What would happen if the Church adopted Lino’s proposal? There are seven Fridays during lent and there are seven corporeal acts of mercy. The more I think about it, the more I think that the Church is missing out on a great opportunity to rock the world.

Imagine if a majority of Catholics fed the hungry on the first Friday of Lent. The church would have a foyer overflowing with canned goods and non-perishable food to share with those who needed it. The food could then be donated to a ministry that feeds the poor. Or, it could be as simple as each parish opening a food pantry for just that week. People would be lined up outside churches and the weekend papers would be full of  stories about Catholics doing good. It’s our heritage, isn’t it? We believe in and act in accordance with a belief in the Preferential Option for the Poor. And, I don’t think anyone would be surprised to see that caring for the marginalized on one day is the strongest impetus for doing it again.

The second Friday would be the day we gave drink to the thirsty. My friend Hugh Hollowell works with the poor every day and suggests that we could buy a sleeve of bottled water and keep it in a cooler in our car. Or we could pick up an extra bottle of water on our way in to work so we’d be ready to share with someone who needs it. We may also share the spiritual water of our Lord Jesus Christ. As Jesus says in John 4:14, “but whosoever drinketh of the water that I shall give him shall never thirst; but the water that I shall give him shall become in him a well of water springing up unto eternal life.”

What would be the impact on the watching world if on the third Friday of Lent we were to run a clothing drive and bring clothing down to homeless shelters or Crisis Pregnancy centers? We could overflow the clothing bins that are in every strip mall parking lot. We could literally clothe the naked.
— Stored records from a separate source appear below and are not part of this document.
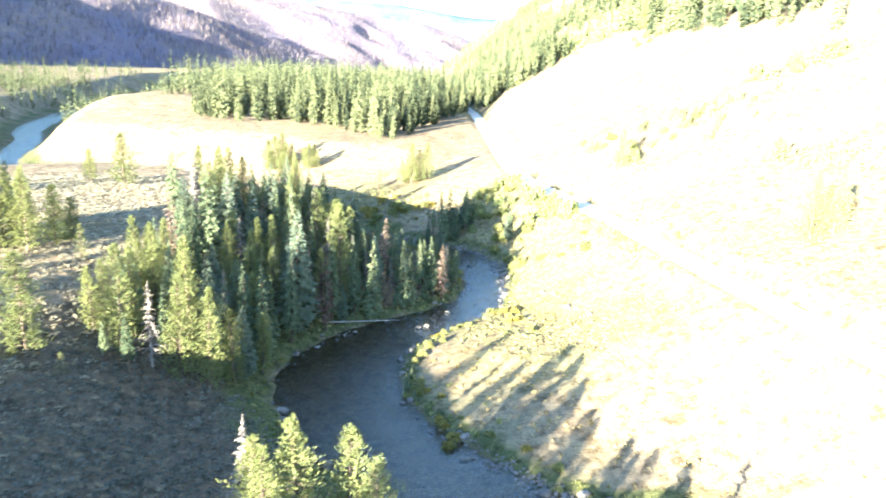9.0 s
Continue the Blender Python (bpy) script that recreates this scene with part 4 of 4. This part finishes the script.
for x, y, n, spread, s in [(93, 345, 9, 6, 2.6), (100, 340, 7, 5, 2.6), (71, 327, 6, 5, 1.8), (63, 333, 5, 4, 1.7), (73, 285, 7, 5, 2.0), (76, 272, 6, 4, 2.2), (84, 262, 6, 4, 2.3), (62, 320, 6, 7, 1.3), (54, 332, 6, 6, 1.5), (96, 600, 9, 12, 3.2), (98, 500, 8, 10, 2.6)]:
    ra = np.random.default_rng(int(x * 7 + y))
    for _ in range(n):
        shrub("aspen", x + ra.normal(0, spread), y + ra.normal(0, spread), s * ra.uniform(0.6, 1.2), ra, ra.uniform(0.8, 1.3))


# ---- small things ----
def log(name, a, b, radius, label):
    za, zb = (max(float(height(np.array(p[0]), np.array(p[1]))), -0.1) + radius for p in (a, b))
    ob = thing(name, label, "log", at=pose(a[0], a[1], za))
    d = Vector((b[0] - a[0], b[1] - a[1], zb - za))
    side = d.cross(Vector((0, 0, 1))).normalized()
    pts = [Vector((0, 0, 0)), d * 0.35 + side * 0.12, d * 0.7 - side * 0.08, d]
    part("trunk", mesh_of("trunk", *tube(pts, [radius, radius * 0.9, radius * 0.7, radius * 0.35], 8), [DEADWOOD], shade=True), ob)
    for k, s in ((0.55, 1), (0.72, -1), (0.86, 1)):
        q = d * k
        part("branch_stub", mesh_of("branch_stub", *tube([q, q + side * s * 0.5 + Vector((0, 0, 0.35))], [radius * 0.3, 0.02], 5), [DEADWOOD]), ob)


log("fallen_log", (-33.5, 235.5), (-20.5, 243.0), 0.17, "bleached fallen tree trunk lying along the bank")
log("fallen_log", (-57, 71), (-49, 74.5), 0.18, "grey fallen trunk on the shaded bank")


def road_post(x, y, lean):
    z = float(height(np.array(x), np.array(y)))
    ob = thing("road_post", "weathered wooden marker post beside the gravel road", "post", "road posts", at=pose(x, y, z, lean, 0, 20))
    part("post", mesh_of("post", *tube([(0, 0, -0.3), (0, 0, 1.25), (0, 0, 1.32)], [0.1, 0.095, 0.05], 8), [DEADWOOD], shade=True), ob)
    part("brace", mesh_of("brace", *tube([(0.55, 0, -0.2), (0.05, 0, 1.05)], [0.06, 0.05], 6), [DEADWOOD]), ob)


for x, y, lean in [(28.3, 252.9, 3), (29.4, 243.7, -2), (25.1, 271.3, 4), (21.4, 289.5, 2)]:
    road_post(x, y, lean)


def outcrop(x, y, size, seed):
    r = np.random.default_rng(seed)
    z = float(height(np.array(x), np.array(y)))
    ob = thing("rock_outcrop", "pale weathered limestone outcrop on the ridge", "rock", "ridge outcrops", at=pose(x, y, z))
    for i in range(12):
        w, h = size * r.uniform(0.1, 0.3), size * r.uniform(0.12, 0.42)
        cx, cy = r.normal(0, size * 0.75), r.normal(0, size * 0.7)
        cz = float(height(np.array(x + cx), np.array(y + cy))) - z
        ring = [(math.cos(a) * w * r.uniform(0.7, 1.2), math.sin(a) * w * r.uniform(0.7, 1.2)) for a in np.arange(7) * 2 * math.pi / 7]
        v = [(p[0] * k + cx, p[1] * k + cy, cz + hh + r.uniform(-0.1, 0.1) * h) for k, hh in ((1.2, -h * 0.6), (1.0, h * 0.3), (0.75, h * 0.75), (0.3, h)) for p in ring]
        t = [q for j in range(3) for s in range(7) for q in ((j * 7 + s, j * 7 + (s + 1) % 7, j * 7 + 7 + (s + 1) % 7), (j * 7 + s, j * 7 + 7 + (s + 1) % 7, j * 7 + 7 + s))]
        t += [(21, 21 + s, 22 + s) for s in range(1, 6)]
        part("rock", mesh_of("rock", np.array(v), t, [CLIFF]), ob)


for i, (x, y) in enumerate(CLIFFS):
    outcrop(x, y, 15 + 3 * (i % 3), i)
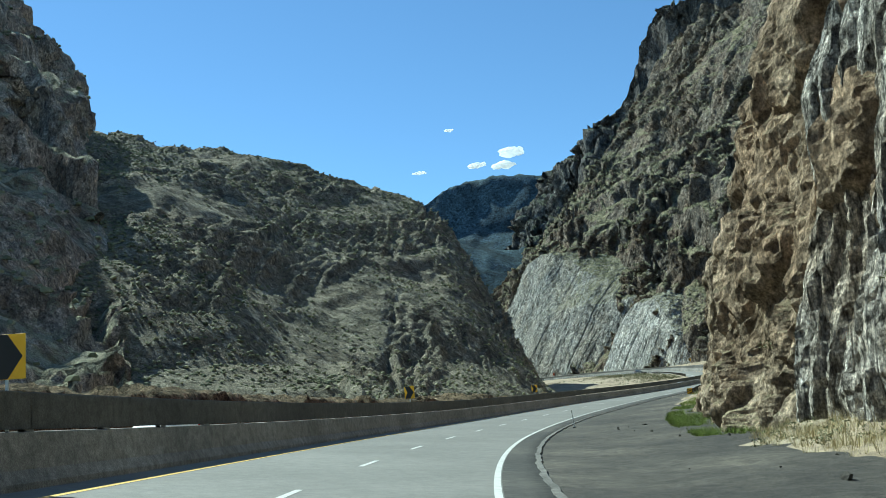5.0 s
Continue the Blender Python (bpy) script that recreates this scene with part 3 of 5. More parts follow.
hill, P_hl = massif("scrub_hill", [
    (26, 234, -5, 4, 150, 43, 70, 118, 179, 244, 305), (60, 252, -5, 8, 128, 42, 68, 108, 167, 242, 310), (85, 266, -5, 14, 114, 46, 84, 130, 183, 234, 301),
    (112, 284, -5, 20, 98, 38, 72, 123, 178, 231, 301), (140, 303, -5, 22, 80, 38, 65, 112, 170, 230, 300), (170, 335, -5, 20, 50, 28, 64, 119, 170, 230, 300), (195, 378, -5, 15, 24, 24, 66, 120, 170, 230, 300), (238, 445, -5, 5, 13, 20, 60, 120, 170, 230, 300)],
    (0, 12, 30, 55, 85, 115, 142), M_hill, 1.0, beds(1.1, 10.0, -0.5, 7.0, 1.8, 46, 0.16), "dark rocky hill with pale dry scrub on its slopes", True, terrace=(24, 0.18, 0.28), ribs=(3.2, 55))
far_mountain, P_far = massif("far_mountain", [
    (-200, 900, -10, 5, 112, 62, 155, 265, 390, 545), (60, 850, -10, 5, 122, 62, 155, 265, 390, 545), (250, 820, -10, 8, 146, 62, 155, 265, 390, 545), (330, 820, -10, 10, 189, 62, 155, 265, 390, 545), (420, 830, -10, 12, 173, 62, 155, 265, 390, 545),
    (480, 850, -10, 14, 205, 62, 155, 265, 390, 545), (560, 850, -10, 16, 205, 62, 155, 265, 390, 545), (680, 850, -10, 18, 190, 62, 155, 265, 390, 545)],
    (0, 40, 100, 170, 250, 350), M_far, 5.0, crags(11.0, 0.5, 0.5, 170, 18.0, (1, 1, 0.7)), "distant mountain ridge tinted blue-green for haze", True)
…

The fourth week is a bit tricky. It is the week where we would shelter the homeless. This might take a bit of ingenuity to accomplish. In simpler times it was not that unusual to take strangers into your homes for at least a short time. The Shunammite woman of  the Old Testament built a special room onto her house for Elisha. I know that some people still do a version of that but I don’t imagine it’s practical for most of us today. Large cities have homeless shelters. There may be an option to volunteer there. I’m certain that mopping a floor or two or just sitting with someone whose life has been shattered could do a great deal of good.

Most parishes regularly list the sick of the parish in the bulletin. We’re a family. Families visit each other in times of sickness. We all do that, don’t we?  Well, I don’t. But we could. Sure, it should be something we always do, but it would be a great start if, on the fifth week of Lent we could stop be to visit our sick church family members. I’m sure a covered dish and a half hour visit could brighten someone’s day.

Have you ever done prison visits? That is something I’ve had the opportunity to do. My wife is blessed with a great voice as well as a tender spirit that moves people when she sings. I’ve visited prisons with her where she would sing and someone would share a devotional thought. As Catholics we are to visit those who are incarcerated. The sixth week of Lent could be the time to do that. You could brighten the day of someone who goes long stretches of time without a visit. Your smile would go a long way.

Truthfully, I don’t know how you’d complete the last work. It’s the burying of the dead. I guess you’d need some special cooperation on the part of the person you’d be helping!

I think we could truly make a great impression on people were we to perform regular acts of kindness. It was Tertullian who noted that the early Christians would “support and bury poor people, supply the wants of boys and girls destitute of means and parents… and of old persons confined now to the house; But it is mainly the deeds of a love so noble that lead many to put a brand upon us. See, they say, how they love one another.”

If only today, we could give our world a reason to say, “See how they love one another.”